What is driving the consolidation at this pace is the high level of industry fragmentation (the leading three players have less than 10% market share) and the need to scale investments in new technology and value-add offerings. The major factors here are the competitive landscape and new CX client needs:

  • Contact center services specialists are being challenged by multi-tower BPS pureplays and ITS/BPS players offering consulting and transformation services on top of technology expertise
  • Clients are looking for a multinational standardized delivery with a healthy mix of onshore, nearshore, and offshore locations and local expertise for all major markets for truly global programs
  • Clients require automation and advanced analytics to move performance beyond basic process optimization and continuous improvement. Targets such as cost savings and new revenue generation are mostly maximized with traditional outsourcing models
  • The rapid technology cycles and emergence of new digital channels make clients’ investments in CX tools less sustainable. What vendors can offer is a CX and domain-specific guide to the selection and customization of these tools
  • Last, but not least, the changing corporate strategies incorporating CX in a digital transformation journey, move clients towards providers who can help with the overall puzzle.

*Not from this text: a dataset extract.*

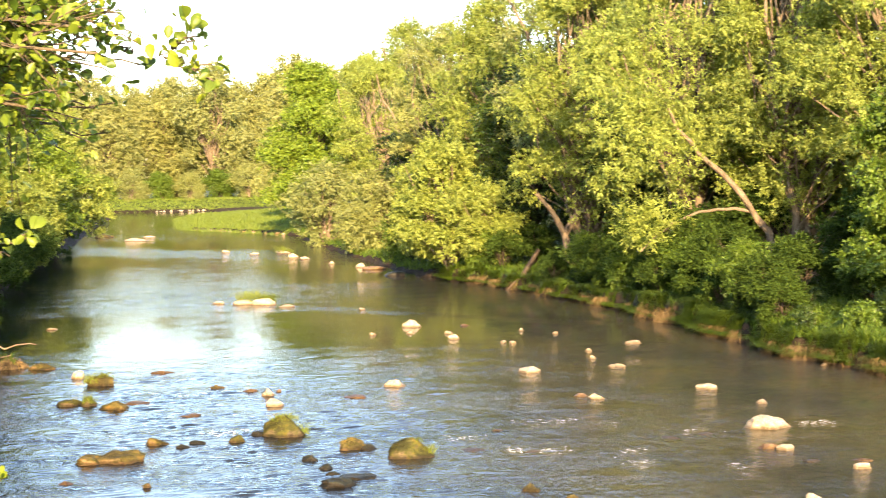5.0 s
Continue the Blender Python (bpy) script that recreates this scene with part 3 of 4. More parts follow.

One more CX unicorn up for grabs

In 2019, the $4.7bn Concentrix will become the second largest CX services vendor globally, it will rank alongside the likes of big league BPS vendors ADP, BNY Mellon, Conduent, and Teleperformance, and at par with Arvato. For the latter, the planned sale of Arvato CRM Solutions by its owner Bertelsmann remains the last big opportunity this year to buy a sizable share of the CX market.